Okay, not all that weird a thought, but hold on. Then I thought, 'Wait, WTF! You can't have "x minutes to go"' I mean, Of all the things we quantize, time seems to be the strangest. We often discuss the units without talking about the thing being measured, namely time. For example, how often have you heard, "I've got to wait a day." or "I've got 9 months till the babies born." But where's the thing being measured? Shouldn't it be "I've got to wait a day [of time]" or "I've got 9 months [of time] till the babies born." I realize this seems like trivialities. But I think it's an important distinction.

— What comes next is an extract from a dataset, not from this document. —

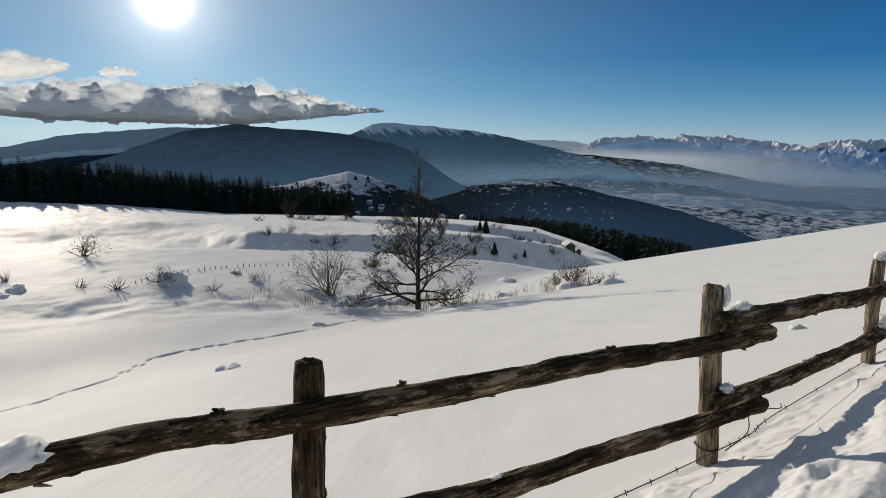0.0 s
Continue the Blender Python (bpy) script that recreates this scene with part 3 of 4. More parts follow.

Why? Mainly because confusing the units for the thing is a real shitty thing to do. I've yet to find someone that says, "Oh, I've got 10 centimeters." What the fuck do you have 10 cm of? Gold? Iron? Paper? Shit? The units are valueless without involving the object being measured. This is true with time, perhaps even more so, considering time is all we have. Literally. The present, in it's unquantized form, is all we have.

(This problem stems from the deeper dilemma of limited / limiting worldviews. Yes, science has done wonders for the modern world. But nevertheless, it still imposes man-made restrictions on a reality that is truly man-proof. Whether we're talking Heisenberg or not, reality is way beyond our capabilities to understand. Not to say we shouldn't try and understand reality. On the contrary, we most certainly should. But let's realize how limited our understanding truly is and work from there.)

I just thought this was an interesting, novel, provocative thought. I'm not even going to scratch the topic of the relativity of time, etc. That's way over my head. But I think time is a topic worth a thought or two. In a society that rarely takes any "time" to just sit back and relax, a society ruled by clocks, whether literal or otherwise, it's important to take a step back and contemplate what exactly time is, and how we value it in society.

"Time is money"? No, I think it is so much more.